Polyclinic: AGP detects Rs30 million irregularities in purchase of medicines

Report says public procurement rule were violated by not awarding contract to lowest bidder.


Riazul Haq June 09, 2013
The departmental accounts committee had been directed to get the irregularity condoned by the Finance Division, but no compliance was reported. PHOTO: FILE

ISLAMABAD: The management of Polyclinic caused a loss of Rs30 million to the exchequer by not awarding a contract to the lowest bidder for purchase of medicines in 2006-2007, said an audit report.

The Auditor General of Pakistan’s annual report for 2011-12 said that the “repeat demand” for medicines also exceeded 15 per cent of the original procurement, another violation of the rules.

According to public procurement rules (PPR), the bidder with the lowest evaluated bid, if not in conflict with any other laws or government policies, shall be awarded the procurement contract within a set period.

According to another PPR rule, a procuring agency shall only engage in direct contracts if repeat orders (for procurement) do not exceed 15 per cent of the original procurement demand.



According to the audit report, the Federal Government Services Hospital (FGSH), better known as Polyclinic, floated a prequalification bid for the bulk purchase of drugs, surgical and laboratory equipment on a daily basis in the timeframe and spent a total of Rs214 million for this purpose.

The report also pointed out that the manufacturing firms had also been pre-qualified by the hospital management for purchasing surgical and laboratory equipment in violation of the PPR rules.

The Polyclinic management said that during the last quarter 2006-07, the now-defunct Ministry Of Health finalised tenders for centralised selection and procurement of drugs without concurrence of the Finance Division. “All the tenders were extended by the Ministry Of Health for 2006-2007 against the rule of not exceeding 15 per cent in repeat orders,” stated the management.
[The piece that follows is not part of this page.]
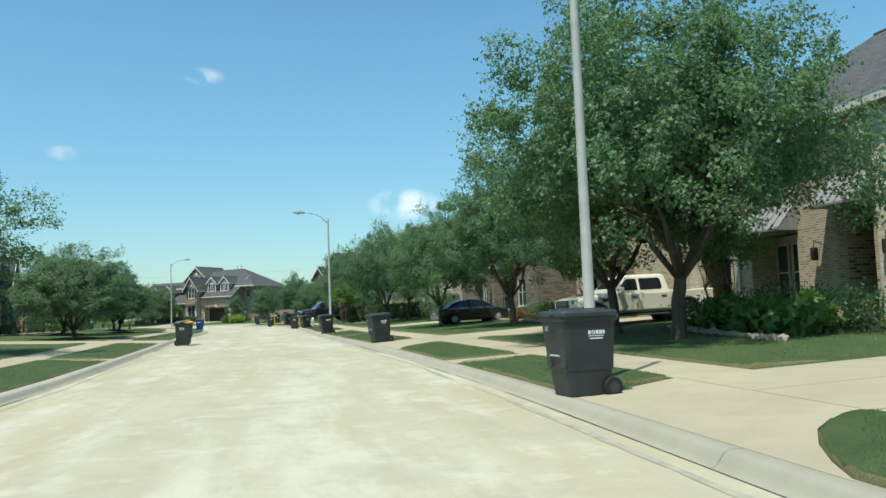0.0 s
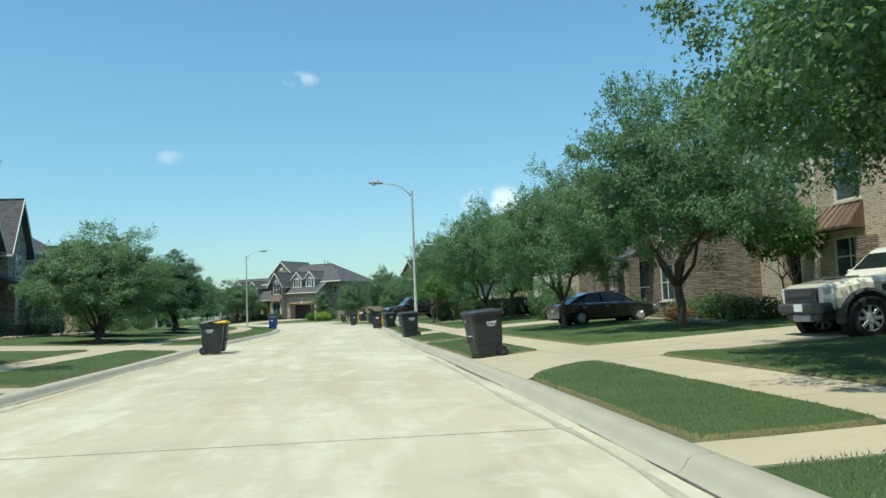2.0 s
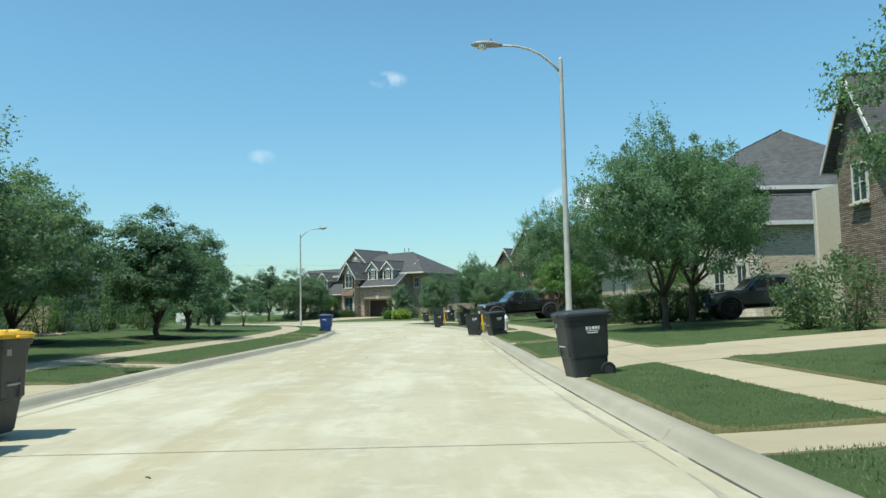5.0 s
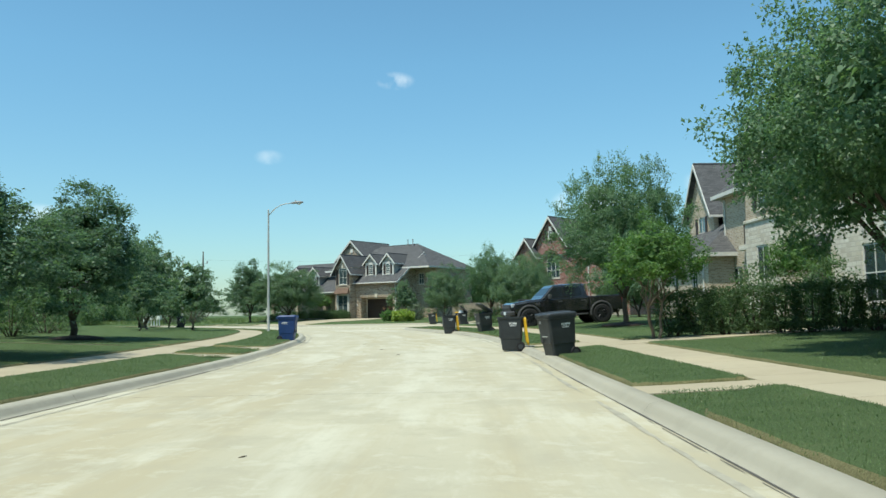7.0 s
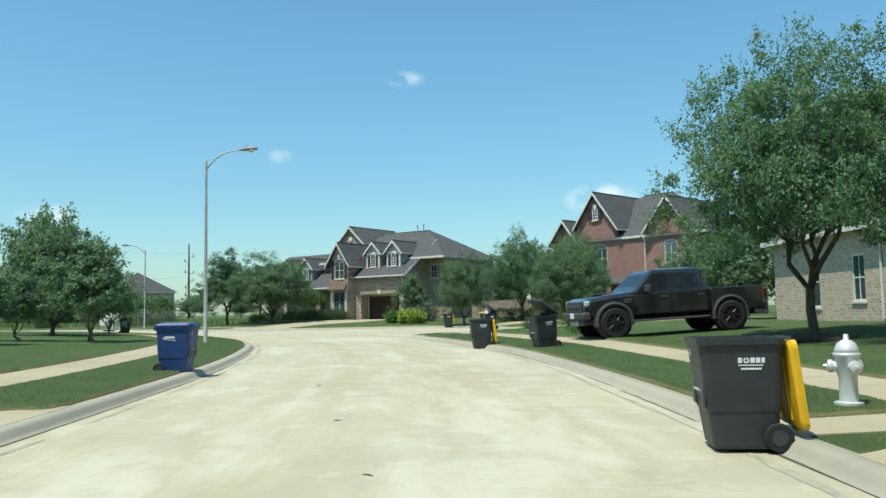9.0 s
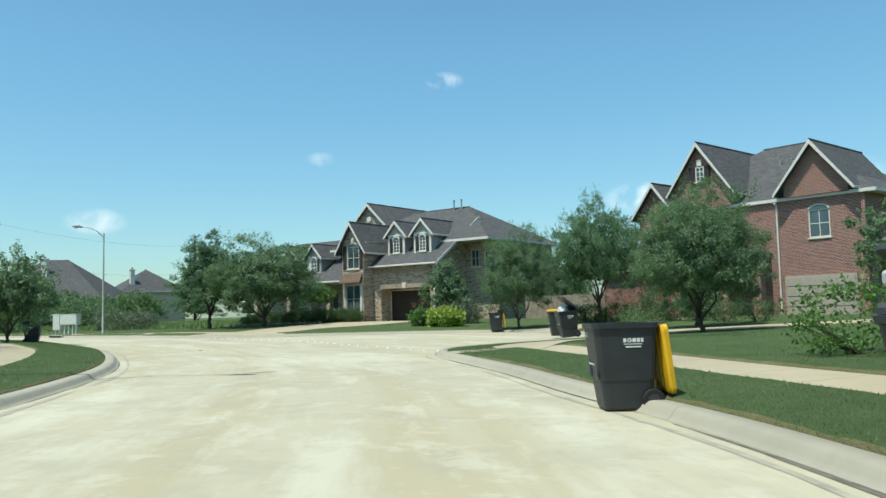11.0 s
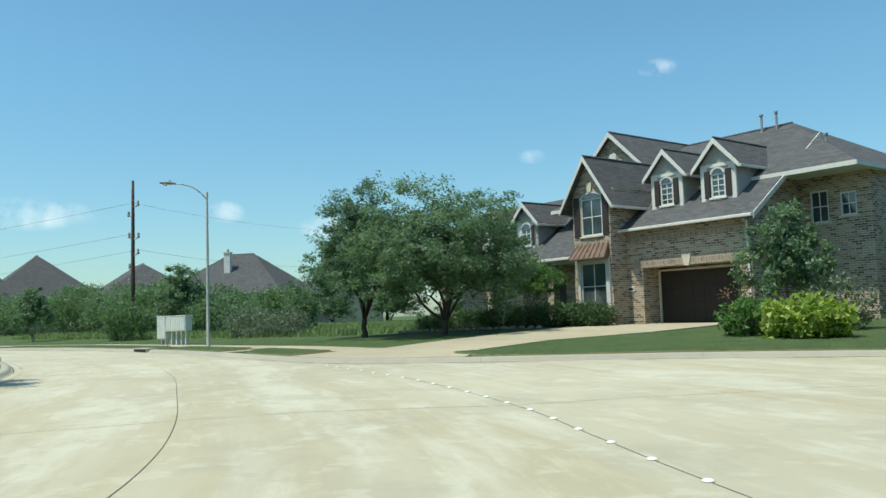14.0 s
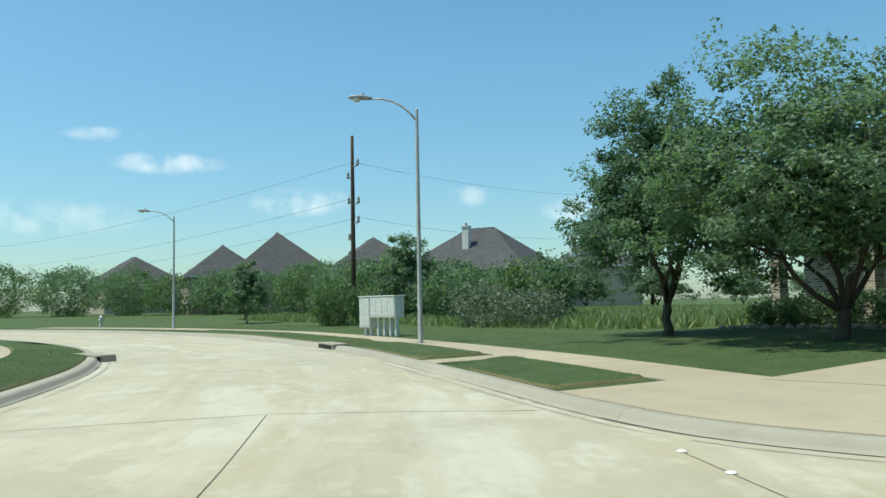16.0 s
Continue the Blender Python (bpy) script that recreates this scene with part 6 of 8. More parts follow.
# ---- houses ----
def wall_cells(x0, x1, z0, z1, holes, y0, y1):
    """A wall of thickness y0..y1 with rectangular holes, as solid cells."""
    xs = sorted({x0, x1, *[min(max(h[k], x0), x1) for h in holes for k in (0, 1)]})
    out = []
    for a, b in zip(xs, xs[1:]):
        cuts = sorted((max(h[2], z0), min(h[3], z1)) for h in holes if h[0] < b - 1e-6 and h[1] > a + 1e-6)
        z = z0
        for c, d in cuts:
            if c > z + 1e-6:
                out.append(cbox(a, b, y0, y1, z, c))
            z = max(z, d)
        if z1 > z + 1e-6:
            out.append(cbox(a, b, y0, y1, z, z1))
    return join(*out)


def window(parent, x0, x1, z0, z1, y, bars=(1, 1), arch_rise=0.0, frame="trim", sill=True, surround=None, shutters=False, depth=0.1):
    """A framed window standing in an opening of a wall whose outer face is at y (outside is -y)."""
    w = part("window", join(cbox(x0, x0 + 0.07, y + 0.03, y + depth, z0, z1), cbox(x1 - 0.07, x1, y + 0.03, y + depth, z0, z1), cbox(x0, x1, y + 0.032, y + depth, z0, z0 + 0.07), cbox(x0, x1, y + 0.032, y + depth, z1 - 0.07, z1)), frame, parent)
    part("pane", cbox(x0 + 0.06, x1 - 0.06, y + 0.07, y + 0.085, z0 + 0.06, z1 - 0.06), "glass", w)
    bl = []
    for k in range(1, bars[0] + 1):
        x = x0 + (x1 - x0) * k / (bars[0] + 1)
        bl.append(cbox(x - 0.022, x + 0.022, y + 0.045, y + 0.078, z0 + 0.05, z1 - 0.05))
    for k in range(1, bars[1] + 1):
        z = z0 + (z1 - z0) * k / (bars[1] + 1)
        bl.append(cbox(x0 + 0.05, x1 - 0.05, y + 0.043, y + 0.076, z - 0.022, z + 0.022))
    if bl:
        part("glazing_bar", join(*bl), frame, w)
    if arch_rise:
        n = 10
        cx, r = (x0 + x1) / 2, (x1 - x0) / 2
        top = [(cx + r * math.cos(math.pi * k / n), z1 + arch_rise * math.sin(math.pi * k / n)) for k in range(n + 1)]
        inn = [(cx + (r - 0.07) * math.cos(math.pi * k / n), z1 + (arch_rise - 0.06) * math.sin(math.pi * k / n)) for k in range(n + 1)]
        part("arch_frame", prism(top + inn[::-1], y - 0.02, y + depth), frame, w)
        part("pane", prism(inn, y - 0.006, y + 0.02), "glass", w)
    if sill:
        part("sill", cbox(x0 - 0.08, x1 + 0.08, y - 0.07, y + 0.05, z0 - 0.09, z0 - 0.002, 0.01), surround or "cream", w)
    if shutters:
        for a, b in ((x0 - 0.42, x0 - 0.05), (x1 + 0.05, x1 + 0.42)):
            sh = part("shutter", cbox(a, b, y - 0.05, y - 0.004, z0, z1 + arch_rise * 0.4, 0.008), "shutter", w)
            for zb in (z0 + 0.25, z1 - 0.35):
                part("batten", cbox(a + 0.02, b - 0.02, y - 0.065, y - 0.045, zb, zb + 0.08), "shutter", sh)
    return w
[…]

The hospital management also said that by not awarding the contract to the lowest bidder, they ensured that best known medicines and drugs were purchased for emergency care and life-threatening situations.

“All the selections were made in the best interest of patients,” the management replied in a written statement.

The departmental accounts committee had been directed to get the irregularity condoned by the Finance Division, but no compliance was reported.

Published in The Express Tribune, June 10th, 2013.